WORK TO DO:
Determine how many lines contain the string "rows" and reply with that number alone.

━━━

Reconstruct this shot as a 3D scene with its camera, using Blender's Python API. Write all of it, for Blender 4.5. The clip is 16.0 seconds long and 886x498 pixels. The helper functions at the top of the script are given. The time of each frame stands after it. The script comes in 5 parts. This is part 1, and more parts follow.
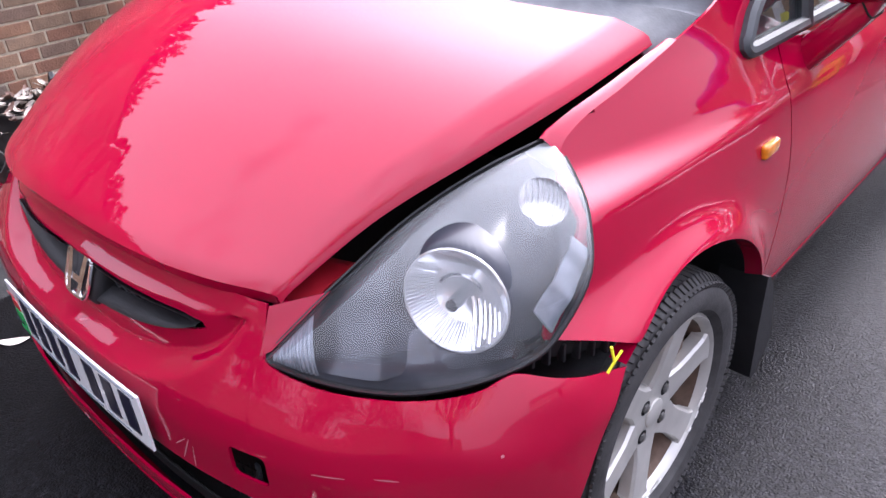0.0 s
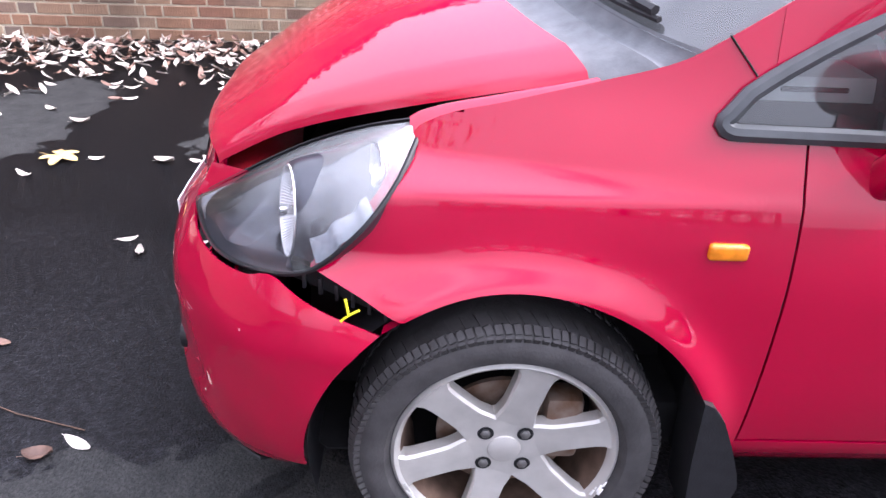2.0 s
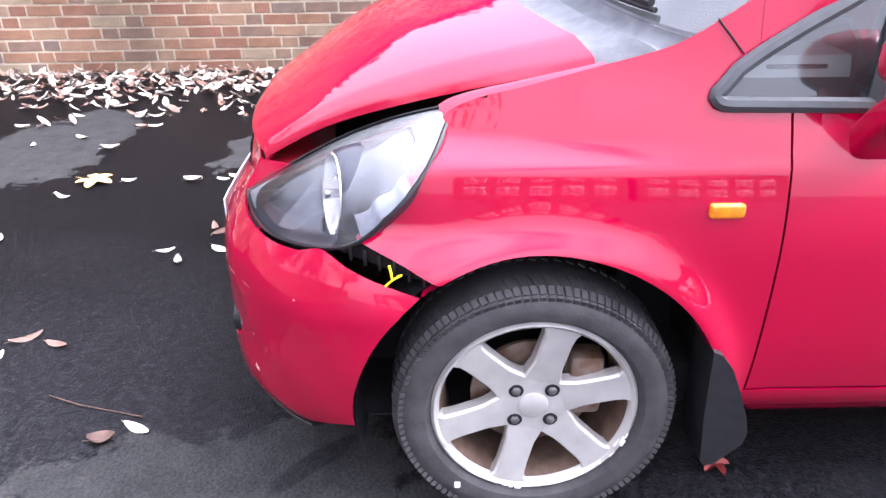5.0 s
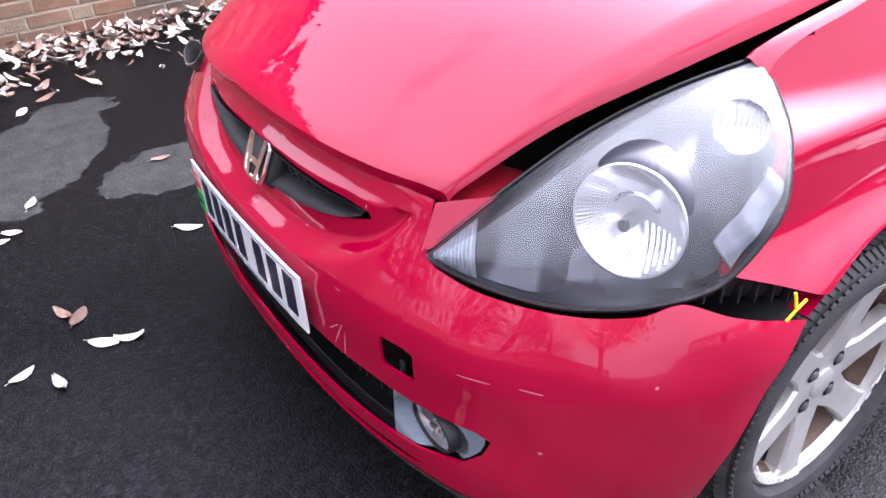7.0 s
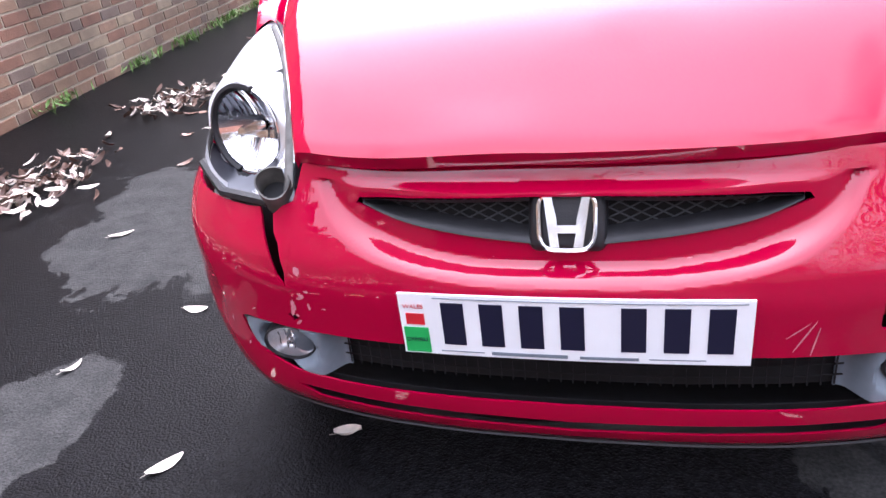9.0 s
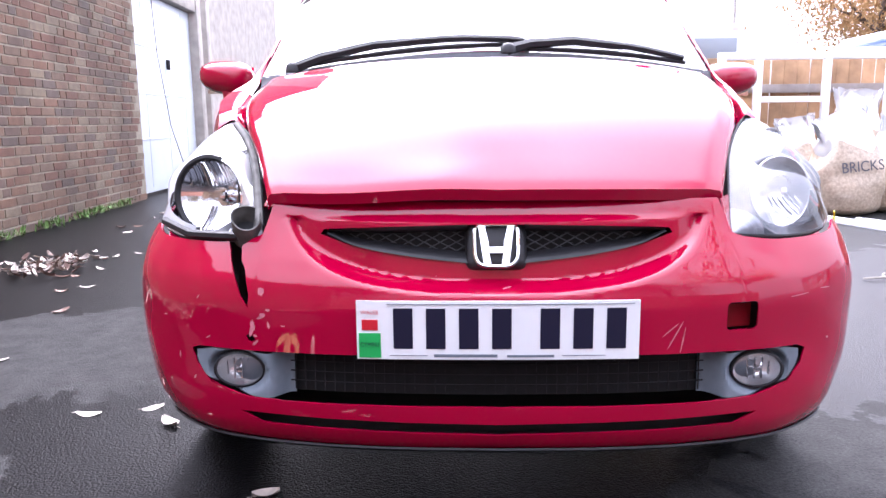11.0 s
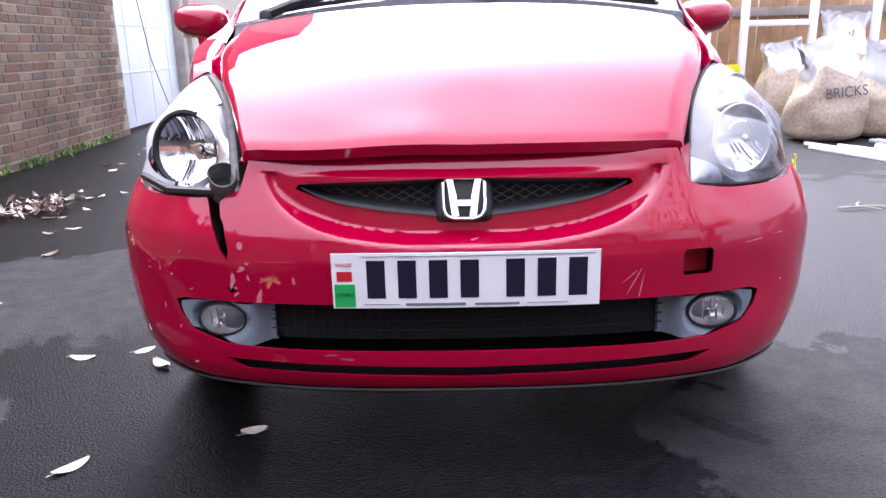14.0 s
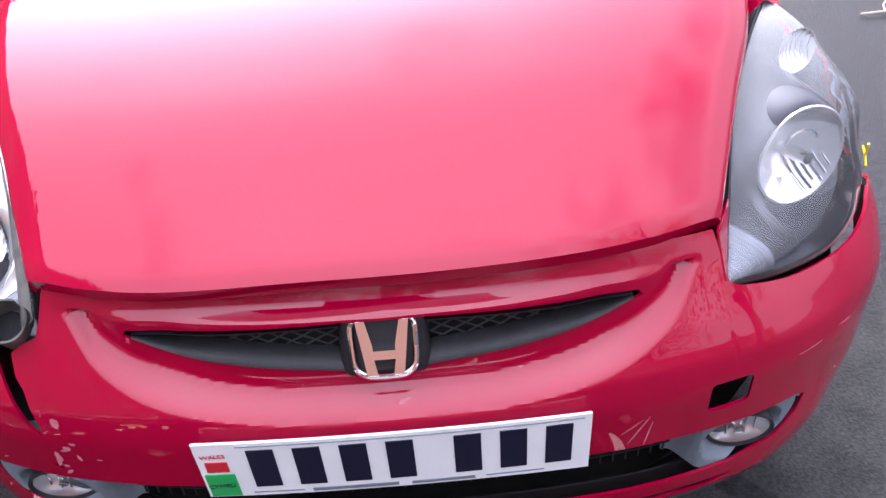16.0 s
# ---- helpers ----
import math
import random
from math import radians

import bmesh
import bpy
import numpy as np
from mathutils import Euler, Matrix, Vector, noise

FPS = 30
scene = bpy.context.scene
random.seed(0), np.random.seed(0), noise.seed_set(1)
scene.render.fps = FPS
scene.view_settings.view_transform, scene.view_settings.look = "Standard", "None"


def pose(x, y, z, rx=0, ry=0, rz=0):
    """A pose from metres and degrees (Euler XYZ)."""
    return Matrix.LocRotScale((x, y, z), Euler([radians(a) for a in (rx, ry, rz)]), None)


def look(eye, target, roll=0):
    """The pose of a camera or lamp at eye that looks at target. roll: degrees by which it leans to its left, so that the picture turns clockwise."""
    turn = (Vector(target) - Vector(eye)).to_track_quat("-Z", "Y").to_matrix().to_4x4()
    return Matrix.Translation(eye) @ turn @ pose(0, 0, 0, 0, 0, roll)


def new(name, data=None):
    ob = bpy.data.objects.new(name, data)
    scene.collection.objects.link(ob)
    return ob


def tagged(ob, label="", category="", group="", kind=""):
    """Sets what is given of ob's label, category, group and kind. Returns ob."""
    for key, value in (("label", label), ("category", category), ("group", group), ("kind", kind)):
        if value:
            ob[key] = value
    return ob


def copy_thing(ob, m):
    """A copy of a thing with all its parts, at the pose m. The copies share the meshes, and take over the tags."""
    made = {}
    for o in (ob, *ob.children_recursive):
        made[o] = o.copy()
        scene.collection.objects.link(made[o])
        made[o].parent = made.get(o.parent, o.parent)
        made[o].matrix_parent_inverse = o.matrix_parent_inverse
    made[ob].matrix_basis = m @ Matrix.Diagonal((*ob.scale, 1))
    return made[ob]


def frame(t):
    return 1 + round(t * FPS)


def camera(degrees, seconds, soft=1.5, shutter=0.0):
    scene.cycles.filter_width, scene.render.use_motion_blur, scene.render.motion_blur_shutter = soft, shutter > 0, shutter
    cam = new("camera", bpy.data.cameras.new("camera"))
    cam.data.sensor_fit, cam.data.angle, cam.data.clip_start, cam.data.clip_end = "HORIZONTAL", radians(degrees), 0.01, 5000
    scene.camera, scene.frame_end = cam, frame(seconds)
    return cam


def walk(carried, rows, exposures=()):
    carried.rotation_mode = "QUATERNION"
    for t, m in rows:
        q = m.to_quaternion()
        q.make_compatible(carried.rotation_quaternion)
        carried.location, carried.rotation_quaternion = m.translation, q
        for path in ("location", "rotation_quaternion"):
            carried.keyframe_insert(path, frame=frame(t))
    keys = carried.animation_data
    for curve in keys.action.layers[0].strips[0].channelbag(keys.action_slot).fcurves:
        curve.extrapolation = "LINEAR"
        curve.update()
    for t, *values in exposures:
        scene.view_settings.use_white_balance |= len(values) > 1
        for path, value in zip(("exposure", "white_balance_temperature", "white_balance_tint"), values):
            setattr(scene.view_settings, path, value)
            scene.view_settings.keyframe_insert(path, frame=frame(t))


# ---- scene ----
cam = camera(62.1, 16.0)
PATH = [
    (0, (1.209, -0.252, 1.249), (0.009, 0.981, 0.228), -3.2),
    (0.5, (1.369, -0.082, 1.266), (-0.012, 0.929, 0.231), -1.9),
    (1, (1.494, 0.174, 1.248), (-0.002, 0.891, 0.13), -1.1),
    (1.5, (1.606, 0.402, 1.242), (-0.077, 0.721, 0.209), -0.2),
    (2, (1.753, 0.567, 1.231), (0.007, 0.626, 0.257), 2.5),
    (2.5, (1.9, 0.605, 1.231), (0.114, 0.645, 0.332), -0.3),
    (3, (2.035, 0.63, 1.235), (0.246, 0.661, 0.342), -1.9),
    (3.5, (2.12, 0.687, 1.24), (0.32, 0.6, 0.374), -2.3),
    (4, (2.163, 0.712, 1.243), (0.352, 0.582, 0.403), -1.8),
    (4.2, (2.149, 0.689, 1.238), (0.347, 0.558, 0.381), -0.9),
    (6.3, (1.436, 0.028, 1.202), (-0.141, 0.691, 0.166), -3.1),
    (6.5, (1.388, -0.082, 1.206), (-0.112, 0.697, 0.137), -3.3),
    (7, (1.188, -0.286, 1.183), (-0.212, 0.612, 0.071), -2.7),
    (7.5, (0.913, -0.471, 1.143), (-0.369, 0.579, 0.024), -8.3),
    (8, (0.656, -0.632, 1.131), (-0.296, 0.772, 0.072), -8.6),
    (8.5, (0.348, -0.787, 1.122), (-0.37, 0.824, 0.179), -7.1),
    (9, (0.108, -0.899, 1.101), (-0.388, 0.799, 0.169), -7.4),
    (9.5, (-0.026, -1.099, 1.076), (-0.108, 0.717, 0.241), -4.3),
    (10, (-0.054, -1.198, 0.979), (-0.165, 0.718, 0.418), -2.1),
    (10.2, (-0.049, -1.221, 0.924), (-0.112, 0.729, 0.482), -0.6),
    (12.3, (-0.038, -1.355, 0.811), (-0.069, 0.621, 0.504), -1.4),
    (12.5, (-0.031, -1.359, 0.807), (-0.043, 0.618, 0.504), -1.4),
    (13, (-0.016, -1.363, 0.802), (0.007, 0.613, 0.493), -1.3),
    (13.5, (-0.008, -1.368, 0.798), (0.007, 0.605, 0.471), -1.0),
    (14, (0.0, -1.342, 0.904), (-0.039, 0.583, 0.364), -1.4),
    (14.5, (-0.009, -1.319, 1.201), (-0.058, 0.537, 0.457), -2.8),
    (15, (-0.002, -1.225, 1.273), (0.02, 0.549, 0.349), -3.5),
    (15.5, (0.069, -0.927, 1.285), (-0.058, 0.775, 0.242), -4.0),
    (16, (0.096, -0.59, 1.275), (0.105, 0.996, 0.057), -4.4),
]
EXPOSURES = [(t, stops, 5700 if 12 < t < 14.2 else 5900, 28 if 12 < t < 14.2 else 21) for t, stops in ((0.0, 0.62), (0.5, 0.6), (1.5, 0.66), (2.0, 1.02), (3.0, 1.4), (4.2, 1.55), (6.3, 1.15), (7.0, 1.1), (8.2, 1.32), (9.0, 1.2), (10.0, 1.3), (12.5, 0.98), (14.5, 0.86), (16.0, 0.76))]
walk(cam, [(t, look(eye, target, roll)) for t, eye, target, roll in PATH], EXPOSURES)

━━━

SOLUTION:
2